As the firm has been steadily moving up-market, Blindbury said he has been able to sit in front of higher and higher level prospects — and the tech choices are helping him land them.

"We can show them something and have them say, 'Wow, I've never seen this before. This is cool. This is what I've been looking for,'" he said. "Those are the things that we've been hearing consistently, and in the initial prospect meetings, we're pretty sure that that's been the major driving force in allowing us to get larger clients and larger numbers of larger clients."

Scroll down the slideshow to see what Blindbury feels are some of the most important pieces of FMB Wealth Management's tech stack and why — and which tools didn't work out.

CRM: Salesforce Financial Services Cloud

"I'll be honest, I've never been overly impressed with any CRM. We were on Salesforce probably about 12 years ago. We were on it for a few years using the TD Ameritrade overlay and access. We then switched to Redtail and then switched back to Salesforce Financial Services Cloud for about four or five years.

"We just weren't getting what we needed out of Salesforce initially. Our firm — we're not big now. Going back in time, we were smaller. It was hard to customize Salesforce the way we needed it to. So, the appeal of a smaller CRM built for and focused specifically on the RIA financial planning space was appealing. Redtail caters well to the space we were in size-wise then. As we grew and started to expand what we were looking for out of the CRM, all of a sudden the Salesforce Financial Services Cloud started to look attractive. They gave us a good deal with some consulting credits to customize it as we moved over."

Financial planning: Libretto

"Libretto is still relatively new, although we started using it in 2019. Libretto has been an absolute game changer for us.

"We came across Libretto through its founder, Jeff Coyle, who we knew through some other networks that we're in. He was bringing a liability-driven solution to the market, which is something we were trying to do kind of on our own anyway; this liability-driven approach alongside eMoney, which is what we were using for maybe the decade leading up to that. Once we saw his demo that he did, I was like, holy cow. … I came back and sat with the other partners at our firm here and said, 'Hey, you guys aren't going to like this, but I think we need to switch over to this new product that nobody's heard of yet.' And over the course of the five-plus years we've been using it, we have more than doubled, and we're coming close to tripling, the size of our average new client. Looking at actual metrics that are coming in, I think there are a number of factors, but the biggest contributor, in my mind, has unequivocally been Libretto."

Reporting: Orion

"With Orion, we have the reports automatically flowing through into the client's portal, setting up the portal to allow for the account aggregation for the customized app so that they can get access to both their account aggregation and performance. But we turn off all the planning stuff on it, because it's just contrary to the planning methodology that we're using through Libretto. We find a lot of help on the back end, though, from Orion."

Tax, insurance and estate planning: FP Alpha and Vanilla

"FP Alpha, I was initially drawn to them because they were the first one that was combining multiple disciplines into one platform.
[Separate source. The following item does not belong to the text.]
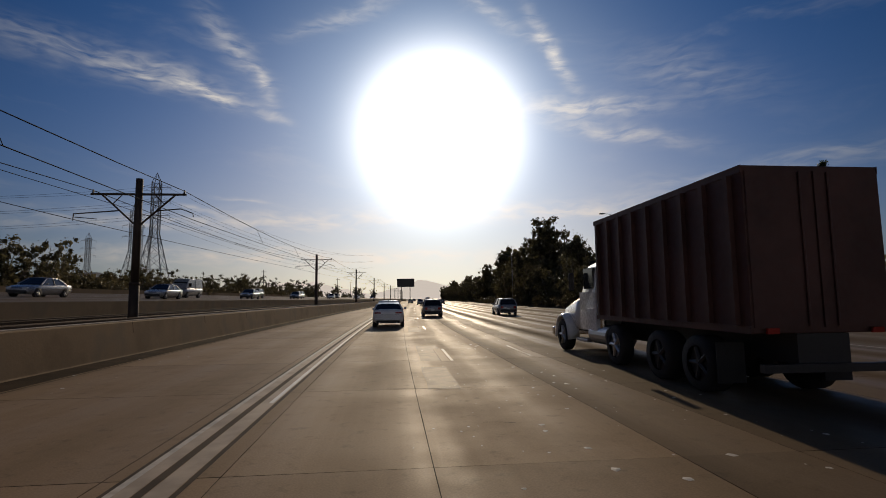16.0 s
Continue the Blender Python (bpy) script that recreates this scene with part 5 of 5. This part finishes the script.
def semi_truck(skin, trailer_skin, label, m, decal="bars", trailer_len=15.2):
    """Tractor and box trailer; the front bumper is at y = 0."""
    root = thing("semi_truck", label, "truck", "trucks on the freeway", m)
    tractor(root, skin, -4.3)
    y1 = -6.6
    y0 = y1 - trailer_len
    trailer = box_body(root, y0, y1, 1.15, 4.08, trailer_skin, name="trailer")
    for side in (1, -1):
        part("skirt", box(bmesh.new(), side * 1.2 - 0.015, side * 1.2 + 0.015, y0 + 4.2, y1 - 4.2, 0.45, 1.14), trailer_skin, root)
        for y in (-7.2, -8.5, y0 + 1.2, y0 + 2.5):
            wheel(root, side * 1.02, y, 0.5, 0.42)
        part("landing_leg", tube(bmesh.new(), (side * 0.7, y1 - 3.4, 0.3), (side * 0.7, y1 - 3.4, 1.15), 0.06, 0.06, 6), BLACK, root)
        if decal == "bars":
            part("lettering_bar", box(bmesh.new(), side * 1.285 - 0.006, side * 1.285 + 0.006, y0 + 7.2, y1 - 2.0, 2.35, 2.95), LOGO_GREY, trailer, "grey lettering drawn as a plain bar")
            part("emblem", tube(bmesh.new(), (side * 1.27, y0 + 6.2, 2.65), (side * 1.292, y0 + 6.2, 2.65), 0.32, 0.32, 12), LOGO_YELLOW, trailer, "amber round emblem")
            part("lettering_bar", box(bmesh.new(), side * 1.285 - 0.006, side * 1.285 + 0.006, y0 + 3.0, y0 + 5.6, 2.35, 2.8), LOGO_GREY, trailer)
        else:
            part("stripe", box(bmesh.new(), side * 1.285 - 0.006, side * 1.285 + 0.006, y0 + 0.3, y1 - 0.3, 1.32, 1.62), LOGO_YELLOW, trailer, "faded amber stripe along the foot")
            part("lettering_bar", box(bmesh.new(), side * 1.285 - 0.006, side * 1.285 + 0.006, y0 + 1.6, y0 + 5.2, 3.05, 3.5), LOGO_GREY, trailer, "faded lettering drawn as a plain bar")
    part("underride_bar", box(bmesh.new(), -1.1, 1.1, y0 - 0.02, y0 + 0.08, 0.5, 0.62), BLACK, root)
    part("mudflap", box(bmesh.new(), 0.78, 1.28, y0 + 0.5, y0 + 0.52, 0.15, 1.0), BLACK, root)
    part("mudflap", box(bmesh.new(), -1.28, -0.78, y0 + 0.5, y0 + 0.52, 0.15, 1.0), BLACK, root)
    return root


def box_truck(skin, box_skin, label, m, box_len, trailer=0.0, ribs=0, high=3.95, oval=False, low=1.2):
    """Bonneted cab with a fixed body; the front bumper is at y = 0."""
    root = thing("truck", label, "truck", "trucks on the freeway", m)
    tractor(root, skin, -4.3, 2.75, False)
    y1 = -4.35
    y0 = y1 - box_len
    body = box_body(root, y0, y1, low, high, box_skin, 1.2, ribs)
    for side in (1, -1):
        for y in (y0 + 1.5, y0 + 2.9) + ((y1 - 0.9,) if ribs else ()):
            wheel(root, side * 1.0, y, 0.52, 0.45 if y < y1 - 1 else 0.3, BLACK if ribs and y < y1 - 1 else ALUMIN)
        part("mudflap", box(bmesh.new(), side * 1.0 - 0.26, side * 1.0 + 0.26, y0 + 0.84, y0 + 0.86, 0.25, 0.95), RUBBER, root)
        if oval:
            bm = tube(bmesh.new(), (side * 1.24, 0, 0), (side * 1.262, 0, 0), 0.55, 0.55, 20)
            ob = part("emblem", bm, LOGO_RED, body, "dark red oval emblem")
            ob.scale = (1, 1.8, 1)
            ob.location = (0, y0 + box_len * 0.45, 2.75)
    part("underride_bar", box(bmesh.new(), -1.1, 1.1, y0 - 0.1, y0 + 0.02, 0.55, 0.68), BLACK, root)
    part("chassis_rear", box(bmesh.new(), -0.45, 0.45, y0, y1 + 0.2, 0.66, low - 0.003), BLACK, root)
    if trailer:
        t1 = y0 - 0.9
        t0 = t1 - trailer
        box_body(root, t0, t1, 1.05, 3.75, box_skin, 1.25, 0, "trailer")
        part("tow_bar", box(bmesh.new(), -0.1, 0.1, t1 - 0.5, y0 + 0.3, 0.7, 0.85), BLACK, root)
        for side in (1, -1):
            for y in (t0 + 1.2, t0 + 2.4):
                wheel(root, side * 1.0, y, 0.48, 0.4)
        part("chassis_rear", box(bmesh.new(), -0.45, 0.45, t0, t1, 0.66, 1.047), BLACK, root)
    return root


# near carriageway
car("crossover", PAINT_WHITE, "white crossover car with dark rear window, driving ahead in the lane", road_pose(529.6, -0.5, 0.005))
box_truck(PAINT_WHITE, TRUCK_BROWN, "bonneted truck with white cab and dark ribbed steel box", road_pose(513.9, 6.9, 0.005), 6.1, 0, 9, 3.88, False, 1.15)
semi_truck(PAINT_WHITE, TRUCK_WHITE, "white semi truck with long pale box trailer", road_pose(74.0, 16.4, 0.005), "stripe", 14.6)
car("suv", PAINT_SILVER, "silver sport utility car seen from behind", road_pose(546, 3.2, 0.005))
car("suv", PAINT_SILVER, "silver sport utility car near the outer lanes", road_pose(548, 10.9, 0.005))
car("crossover", PAINT_BLACK, "black crossover car with bright sun glints", road_pose(304.8, 8.9, 0.005))
car("sedan", PAINT_GREY, "dark grey sedan near the shoulder", road_pose(323.5, 17.6, 0.005))
car("suv", PAINT_GREY, "dark grey sport utility car in the outer lanes", road_pose(344.5, 12.6, 0.005))
car("sedan", PAINT_BLACK, "black sedan on the exit lane", road_pose(424.3, 13.4, 0.005))
car("suv", PAINT_SILVER, "silver sport utility car in the next lane", road_pose(168, 3.2, 0.005))
car("suv", PAINT_BLACK, "black sport utility car in a middle lane", road_pose(158, 7.0, 0.005))
car("sedan", PAINT_GREY, "grey sedan in an outer lane", road_pose(174, 10.6, 0.005))
for kind, skin, s, d in (("suv", PAINT_GREY, 612, 6.5), ("sedan", PAINT_SILVER, 640, 3.0), ("sedan", PAINT_BLACK, 660, 10.0), ("suv", PAINT_WHITE, 690, -0.6), ("van", PAINT_WHITE, 720, 6.4), ("sedan", PAINT_SILVER, 735, 10.2),
                         ("suv", PAINT_BLACK, 770, 3.0), ("sedan", PAINT_RED, 600, -4.3), ("sedan", PAINT_GREY, 800, 6.4), ("suv", PAINT_SILVER, 830, -0.6)):
    car(kind, skin, {"suv": "distant sport utility car on the freeway", "sedan": "distant sedan on the freeway", "van": "distant white van on the freeway"}[kind], road_pose(s, d, 0.005))

# parked beyond the ramp
for k, (kind, skin) in enumerate((("sedan", PAINT_SILVER), ("suv", PAINT_WHITE), ("sedan", PAINT_WHITE), ("suv", PAINT_SILVER), ("sedan", PAINT_GREY), ("van", PAINT_WHITE), ("sedan", PAINT_SILVER), ("suv", PAINT_GREY))):
    car(kind, skin, {PAINT_SILVER: "silver", PAINT_WHITE: "white", PAINT_GREY: "grey"}[skin] + " car parked on the lot beyond the ramp hedge", road_pose(431 - 0.4 * k, 48 + 4.4 * k, -0.25, 95), "van" if kind == "van" else "car", "parked cars beyond the ramp")

# oncoming traffic
LANES = (-20.4, -24.1, -27.7, -31.3)


def oncoming(s, lane):
    return road_pose(s, LANES[lane], opp(LANES[lane]) + 0.01) @ Matrix.Rotation(math.atan(BANK), 4, "Y") @ Matrix.Rotation(math.pi, 4, "Z")


semi_truck(PAINT_WHITE, TRUCK_WHITE, "white semi truck with grey lettering on its trailer, oncoming", oncoming(63.7, 3), "bars", 13.6)
box_truck(TRUCK_BLUE, TRUCK_WHITE, "dark blue truck with white box body and trailer, oncoming", oncoming(90.0, 2), 7.2, 6.0, 0, 4.3, True)
box_truck(PAINT_WHITE, TRUCK_WHITE, "white dump truck oncoming", oncoming(128.0, 2), 5.0, 0, 0, 3.3)
box_truck(PAINT_WHITE, TRUCK_WHITE, "white dump truck oncoming", oncoming(139.5, 2), 5.4, 0, 0, 3.2)
box_truck(PAINT_GREY, ORANGE_BOX, "truck with faded orange steel container, oncoming", oncoming(152.0, 2), 5.0, 0, 0, 3.1)
box_truck(PAINT_WHITE, TRUCK_WHITE, "white box truck with dark oval emblem, oncoming", oncoming(118.0, 3), 7.0, 0, 0, 3.9, True)
semi_truck(PAINT_GREY, TRUCK_GREY, "dark semi truck with grey trailer darkened for its shade, oncoming", oncoming(398.0, 3), "stripe", 12.5)
# some cars wear darker paint instead of white, standing in for shaded sides
for kind, skin, s, lane in (("pickup", PAINT_BLUE, 163, 3), ("suv", PAINT_BLACK, 174, 2), ("sedan", PAINT_GREY, 184, 1), ("sedan", PAINT_BLACK, 196, 2), ("suv", PAINT_WHITE, 205, 1), ("sedan", PAINT_SILVER, 215, 2),
                            ("van", PAINT_WHITE, 70, 1), ("suv", PAINT_BLACK, 84, 0), ("sedan", PAINT_BLACK, 100, 1), ("sedan", PAINT_RED, 44, 2), ("suv", PAINT_BLACK, 52, 1),
                            ("suv", PAINT_SILVER, 262, 1), ("sedan", PAINT_BLACK, 242, 2), ("suv", PAINT_SILVER, 250, 1), ("sedan", PAINT_GREY, 279, 1), ("suv", PAINT_GREY, 293, 2), ("sedan", PAINT_SILVER, 302, 1), ("suv", PAINT_GREY, 318, 2),
                            ("sedan", PAINT_GREY, 326, 2), ("sedan", PAINT_BLACK, 334, 1), ("suv", PAINT_WHITE, 341, 1), ("sedan", PAINT_GREY, 352, 2), ("sedan", PAINT_SILVER, 362, 1), ("suv", PAINT_SILVER, 373, 2), ("sedan", PAINT_BLACK, 391, 1),
                            ("sedan", PAINT_SILVER, 425, 1), ("suv", PAINT_GREY, 433, 2), ("suv", PAINT_GREY, 442, 1), ("pickup", PAINT_BLACK, 452, 2), ("sedan", PAINT_GREY, 468, 1), ("suv", PAINT_SILVER, 482, 2), ("sedan", PAINT_WHITE, 495, 1),
                            ("suv", PAINT_SILVER, 514, 2), ("suv", PAINT_BLACK, 522, 1), ("sedan", PAINT_SILVER, 537, 2), ("sedan", PAINT_SILVER, 549, 1), ("van", PAINT_SILVER, 562, 2), ("sedan", PAINT_GREY, 576, 1), ("suv", PAINT_BLACK, 590, 2),
                            ("sedan", PAINT_GREY, 606, 1), ("suv", PAINT_SILVER, 624, 2), ("sedan", PAINT_WHITE, 650, 1), ("suv", PAINT_BLACK, 680, 2), ("sedan", PAINT_SILVER, 710, 1), ("suv", PAINT_SILVER, 745, 2), ("sedan", PAINT_GREY, 780, 1)):
    names = {PAINT_WHITE: "white", PAINT_BLACK: "black", PAINT_SILVER: "silver", PAINT_GREY: "grey", PAINT_RED: "red", PAINT_BLUE: "blue"}
    words = {"suv": "sport utility car", "sedan": "sedan", "van": "panel van", "pickup": "pickup truck with load rack"}[kind]
    car(kind, skin, f"{names[skin]} {words} oncoming beyond the tracks", oncoming(s, lane), "car" if kind in ("suv", "sedan") else "van" if kind == "van" else "truck", "oncoming traffic")

# ---- the slabs of the lane and of the one beside it, one by one ----
SLAB_MESHES = {}


def slab_data(d0, d1):
    """Slabs of one width share a mesh."""
    key = (round(d0, 2), round(d1, 2))
    if key not in SLAB_MESHES:
        bm = slab_mesh(*key)
        me = bpy.data.meshes.new("slab")
        top = len(bm.faces) - 1
        for i, f in enumerate(bm.faces):
            f.material_index = 0 if i == top else 1
        bm.to_mesh(me)
        bm.free()
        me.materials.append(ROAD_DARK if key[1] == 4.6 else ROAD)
        me.materials.append(GUTTER)
        SLAB_MESHES[key] = me
    return SLAB_MESHES[key]


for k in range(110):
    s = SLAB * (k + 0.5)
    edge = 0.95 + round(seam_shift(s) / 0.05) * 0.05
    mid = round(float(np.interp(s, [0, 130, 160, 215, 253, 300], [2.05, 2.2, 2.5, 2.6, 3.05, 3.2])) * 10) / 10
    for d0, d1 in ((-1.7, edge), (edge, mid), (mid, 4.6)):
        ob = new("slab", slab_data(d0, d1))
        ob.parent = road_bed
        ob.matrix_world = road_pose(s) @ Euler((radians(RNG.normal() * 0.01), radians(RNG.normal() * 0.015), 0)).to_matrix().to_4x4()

# pebbles and flakes of white debris on the lanes
bm = bmesh.new()
for k in range(2600):
    s, d = (RNG.uniform(0, 520) if k < 1200 else RNG.normal(265, 22) if k < 1800 else RNG.normal(490, 26)), RNG.choice((1.1, 1.7, 2.6, 3.4, 4.9, -7.0)) + RNG.normal() * 0.45
    r = 0.013 + 0.05 * RNG.random() ** 4
    c = road(s, d, 0.002)
    ring = [bm.verts.new(c + Vector((r * math.cos(t) * RNG.uniform(0.6, 1.3), r * math.sin(t) * RNG.uniform(0.6, 1.3), 0))) for t in (0, 1.25, 2.5, 3.77, 5.0)]
    tip = bm.verts.new(c + Vector((0, 0, r * 0.14)))
    for i in range(5):
        bm.faces.new((ring[i], ring[(i + 1) % 5], tip))
tagged(part("debris", bm, PATCH), "scattered pale pebbles and flakes on the concrete", "debris", "", "stuff")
They've got a tax, estate planning and insurance portions. These are all three things that we focus a separate [client] meeting every year on. Having one interface that we can pull up for each of those that we can highlight, 'Hey, where are we at with this? Let's summarize stuff with some visualizations, as well as organize our insights.' We upload the client's estate plan, tax return and insurance policies into FP Alpha.

"On the larger estates, and certainly complicated, taxable estates, Vanilla is hard to beat. Their ability to demonstrate complex trusts in dynamic ways, summarizing those into good deliverables and client-facing presentations, is top of the heap. We don't need all those bells and whistles for the more simple estates, but when we have something complicated ... Vanilla demonstrates that better.

"There's some redundancy that we have there, and we understand and accept that, because we think for different tranches of our clients, there's different solutions that are best-in-class, and we're trying to bring that for clients across the spectrum."

AI-powered note-taker: Jump

"Jump is the third version of a note-taker that we're on. We initially leveraged Zoom not just for video, but it's also our phone system, internal chat and how we text with clients. It's capable of doing all those things for us. When it came out with its meeting note-taking, we said, 'Oh, shoot, let's see if we can take advantage of this.' But we found out it's not going to be a great solution for in-person meetings. It doesn't recognize the different voices that might be in the room. We might have four or maybe even sometimes five people in an in-person meeting. It's not capturing that well.

"Then we looked around and started using FinMate AI. That was able to capture at least multiple voices well. But in October of last year, I co-presented with FP Alpha at the Advise AI conference in Las Vegas.… Jump happened to be there as well. Their capabilities, both then and the things they've rolled out since then, are really impressive. I feel confident that we've hitched our wagon to the right note-taker."